» **INSTRUCTION**
State the number of lines that contain "part", with no other text.

** start of STORED DATA **

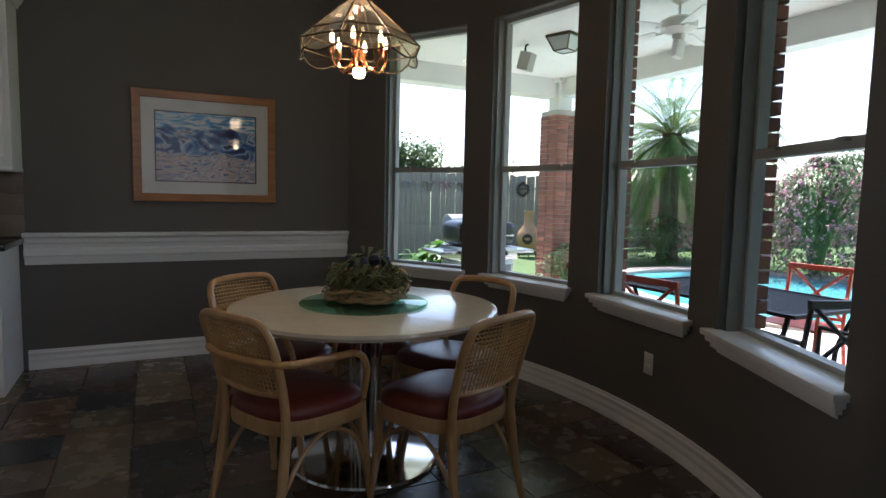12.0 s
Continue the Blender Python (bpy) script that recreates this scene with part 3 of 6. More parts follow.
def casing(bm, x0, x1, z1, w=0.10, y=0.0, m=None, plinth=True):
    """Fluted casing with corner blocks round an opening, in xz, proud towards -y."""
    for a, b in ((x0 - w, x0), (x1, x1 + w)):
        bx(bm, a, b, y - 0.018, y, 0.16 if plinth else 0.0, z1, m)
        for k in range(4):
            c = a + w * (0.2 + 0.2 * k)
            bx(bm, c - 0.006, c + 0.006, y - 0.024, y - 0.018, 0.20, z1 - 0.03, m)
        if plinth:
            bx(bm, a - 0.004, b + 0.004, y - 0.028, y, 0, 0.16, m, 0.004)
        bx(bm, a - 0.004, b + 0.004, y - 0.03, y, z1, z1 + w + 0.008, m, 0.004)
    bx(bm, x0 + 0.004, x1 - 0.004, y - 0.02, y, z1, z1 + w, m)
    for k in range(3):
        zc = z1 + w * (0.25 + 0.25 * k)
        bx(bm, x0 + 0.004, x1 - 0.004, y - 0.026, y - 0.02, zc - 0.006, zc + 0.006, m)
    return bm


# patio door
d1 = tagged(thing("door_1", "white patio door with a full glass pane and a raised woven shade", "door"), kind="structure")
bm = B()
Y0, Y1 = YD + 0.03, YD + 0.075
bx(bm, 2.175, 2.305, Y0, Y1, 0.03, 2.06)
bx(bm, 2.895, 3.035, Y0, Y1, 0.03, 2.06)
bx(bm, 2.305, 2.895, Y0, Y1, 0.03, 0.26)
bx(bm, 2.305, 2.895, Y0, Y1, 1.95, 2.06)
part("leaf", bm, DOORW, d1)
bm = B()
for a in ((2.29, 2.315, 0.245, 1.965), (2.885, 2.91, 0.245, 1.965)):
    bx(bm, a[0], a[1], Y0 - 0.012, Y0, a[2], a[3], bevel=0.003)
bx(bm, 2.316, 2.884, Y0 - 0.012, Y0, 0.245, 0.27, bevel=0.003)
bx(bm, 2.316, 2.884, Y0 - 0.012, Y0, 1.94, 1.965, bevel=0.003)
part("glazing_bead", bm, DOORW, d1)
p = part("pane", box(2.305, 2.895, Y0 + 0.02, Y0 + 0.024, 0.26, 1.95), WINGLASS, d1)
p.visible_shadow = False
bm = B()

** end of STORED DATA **

» **RESPONSE TO THIS TASK**
4